Sejumput Perbedaan Ramadan Akibat Corona
Sumber Gambar : www.shutterstock.com
LPM Progress - “Ramadan tiba.. Ramadan tiba, tiba-tiba Ramadan!” jangan dibaca sambil bernyanyi, karena ini bukan lagu.
Ini saatnya kecewa, seperti kekecewaan karena dosen "tak ada" akhlak—beliau tidak masuk, padahal mahasiswanya sudah di kampus sejak pukul tujuh pagi.
Ramadan tahun ini datang di waktu yang terduga, karena memang setiap tahunnya Ramadan datang setelah bulan Sa’ban.
Tapi bukan itu masalahnya. Masalahnya Ramadan kali ini datang di saat pandemi, membuat kita tak bisa gigit jari karena takut virus biadab itu masuk ke dalam tubuh penggemar seblak ini.
Pandemi membuat Ramadan tak seasik Ramadan-ramadan sebelumnya, hingga membuat sebagian orang merana dibuatnya. Terutama untuk para fakboy dan fakgirl. Gara-gara ini pandemi, harapan para fakboy dan fakgirl untuk melihat bidadari dan pangeran rupawan yang hanya terlihat saat tarawih, sirna.
Bukan hanya fakboy dan fakgirl yang kecewa karena tak dapat tarawih berjamaah di masjid. Tapi juga bocah bangor yang jika tarawih selalu bercanda. Bagi mereka, tidak tarawih di masjid artinya tidak dapat saling menginjak kaki bocah bangor lainnya. Bukan hanya itu, kegiatan saling lempar peci dan saling dorong mendorong yang diperparah teriakan amin yang paling keras pun tiada.

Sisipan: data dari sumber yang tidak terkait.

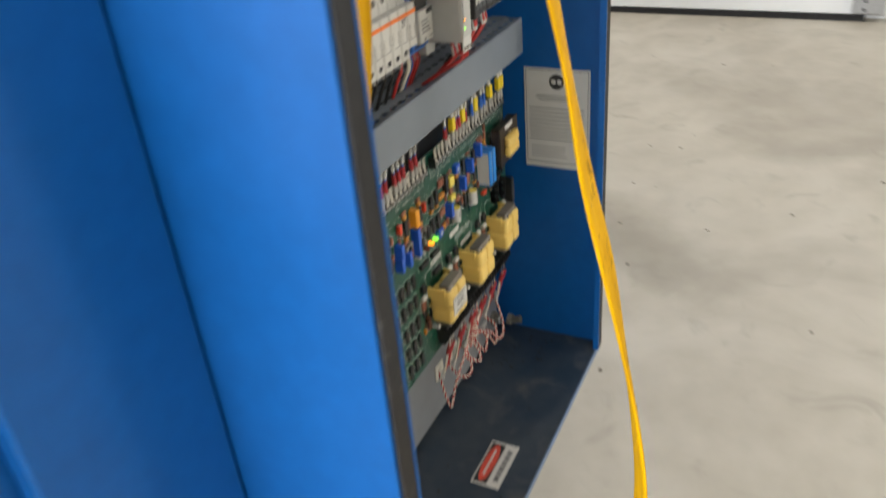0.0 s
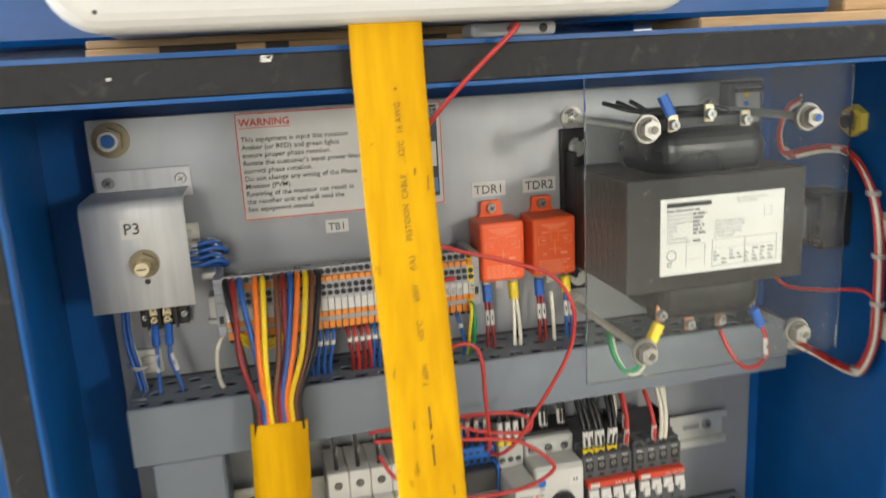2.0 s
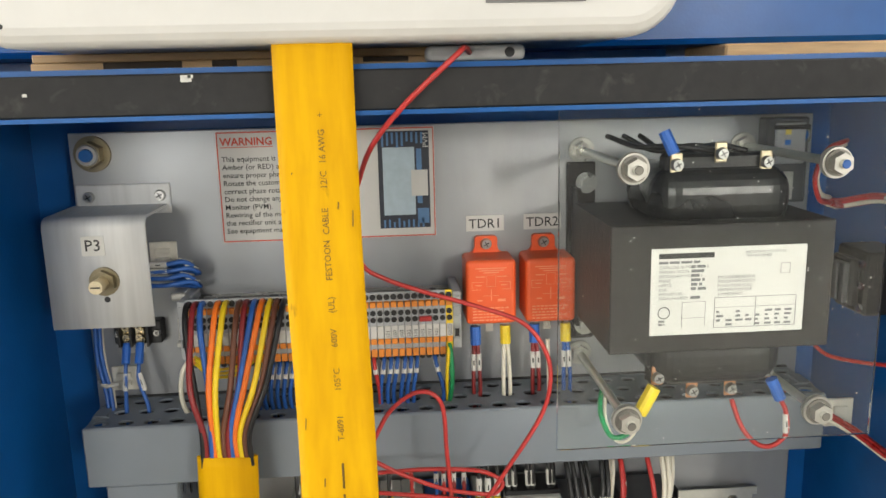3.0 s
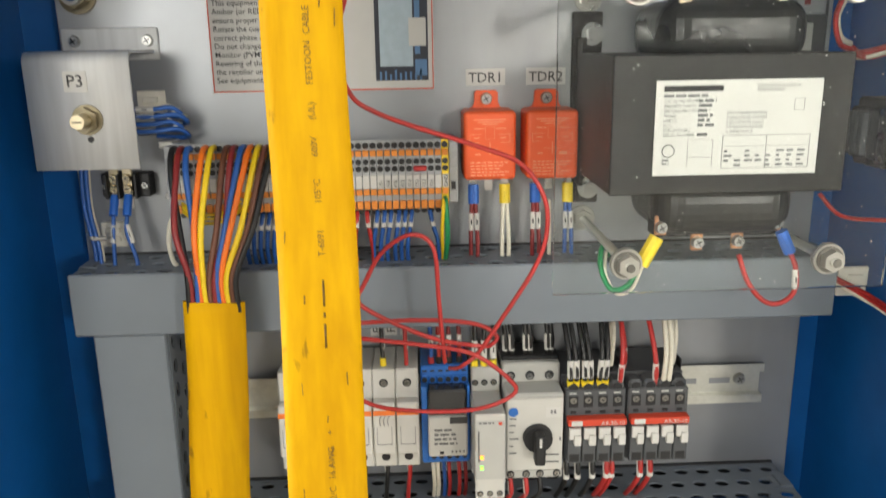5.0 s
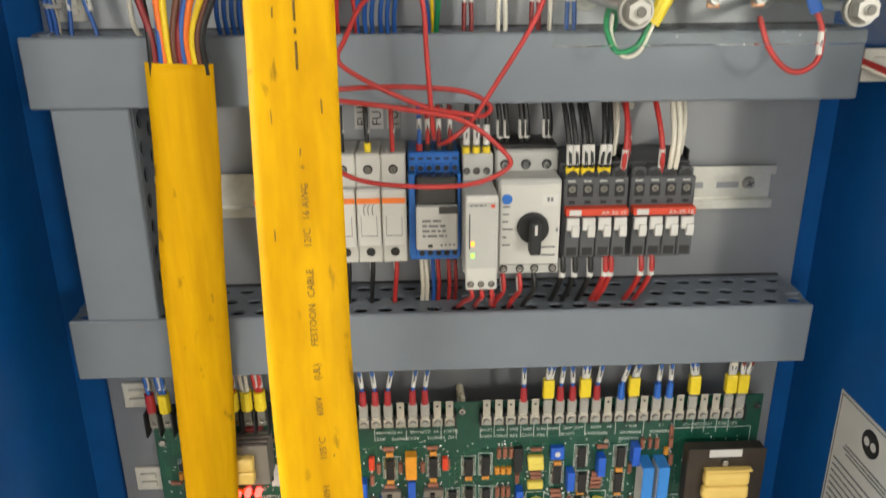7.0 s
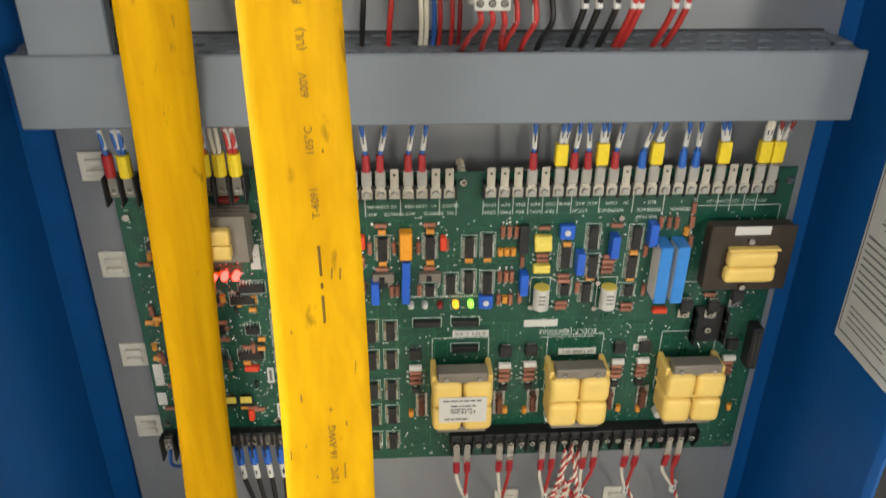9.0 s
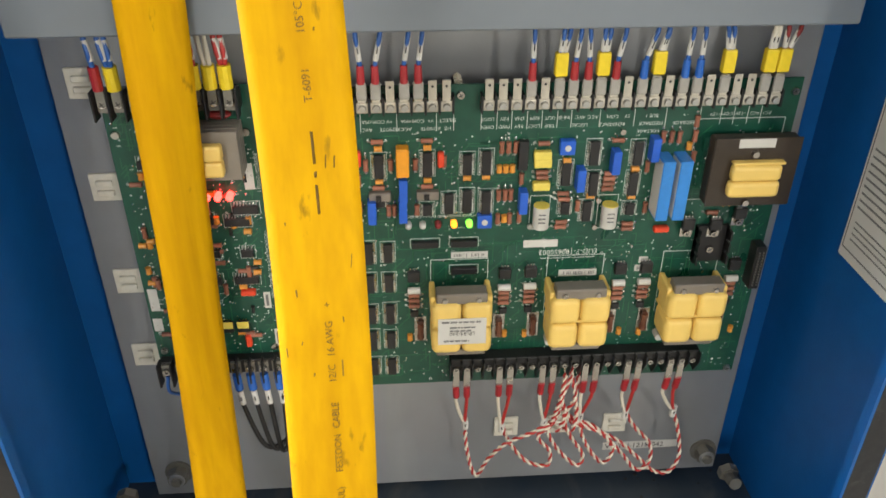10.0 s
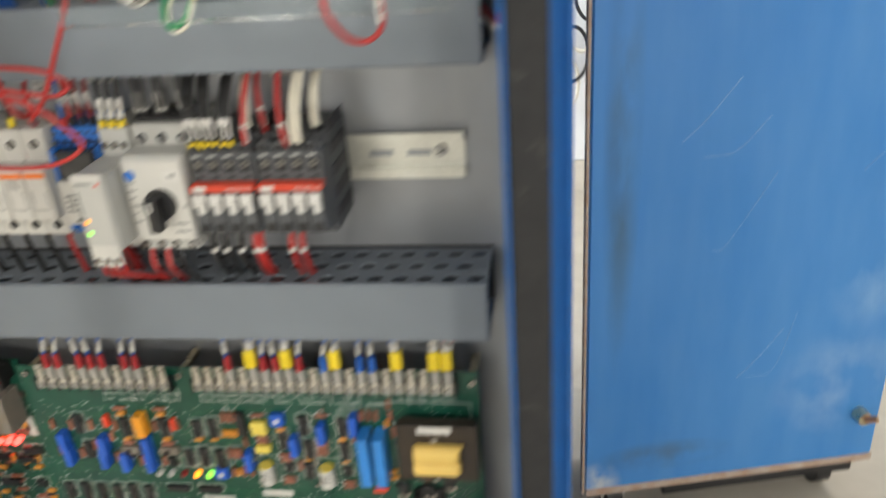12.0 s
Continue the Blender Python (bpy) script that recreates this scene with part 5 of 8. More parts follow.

Ketiadaan tarawih berjamaah di masjid juga merupakan berkah yang melimpah bagi para bocah, karena tugas wajib spesial tarawih yaitu mengisi buku tarawih juga tidak ada. Selain tidak dapat tarawih berjamaah, Corona ini juga menyebabkan salat subuh berjamaah ditiadakan.
Sekarang, bocah tak berakhlak yang terkena dampaknya. Bocah yang hanya salat subuh berjamaah untuk menertawakan orang yang langsung sujud saat imam membacakan do'a qunut, kini hanya bisa senyam-senyum membayangkannya.
Ketiga, ada Anak Baru Gede (ABG) sok kekinian yang terkena dampaknya. ABG yang baru mandi saat sore ini, tidak dapat tampil full bedak dan update story Instagram saat ngabuburit, karena harus di rumah aja. Imbasnya taman, situ dan fly over pun akan sepi dari para ABG ini.
Lalu yang ke empat, ada abang-abang berkeyakinan “Puasa jika mau” yang kini dibuat kicep, tak dapat memakan ikan lele yang dicampur orek sambil mengayunkan kaki dibalik gorden Warung Tegal (Warteg) kesayangan. Warteg yang sekarang tutup karena omzetnya pun merosot akibat Corona.
Selanjutnya, sebuah grup Whatsapp yang terkena dampaknya. Grup Whatsapp Sekolah Dasar (SD) akan sepi dari pembahasan halu tentang bukber. Mulai dari percakapan basa-basi ngabuburit bareng, sampai pertanyaan yang tak dapat ditemukan jawabannya seperti “Jadi kapan kita bukbernya?” dan ajakkan liburan bareng yang hanya berakhir dengan do'a klasik “Semoga lain kali pada bisa yak,"
Terakhir, bocah yang mahir memanfaatkan kesempatan terkena dampaknya. Bocah yang keliling kampung saat lebaran hanya untuk mendapatkan Tunjangan Hari Raya (THR) lebih banyak ini, harus mengubur keinginan maraup pundi-pundi rupiah yang berlimpah. Bukan hanya tak dapat THR, mereka juga terancam tak dapat baju baru dan tak dapat mencicipi manisnya kue salju.
Ramadan tahun ini memang berbeda dan menyebabkan kepala nyeri karena terlalu banyak rebahan. Tapi jangan salahkan Ramadan, salahkanlah Corona yang tak kunjung hilang. Yang terpenting, ada atau tidaknya Corona, abang tukang seblak tolonglah tetap berjualan.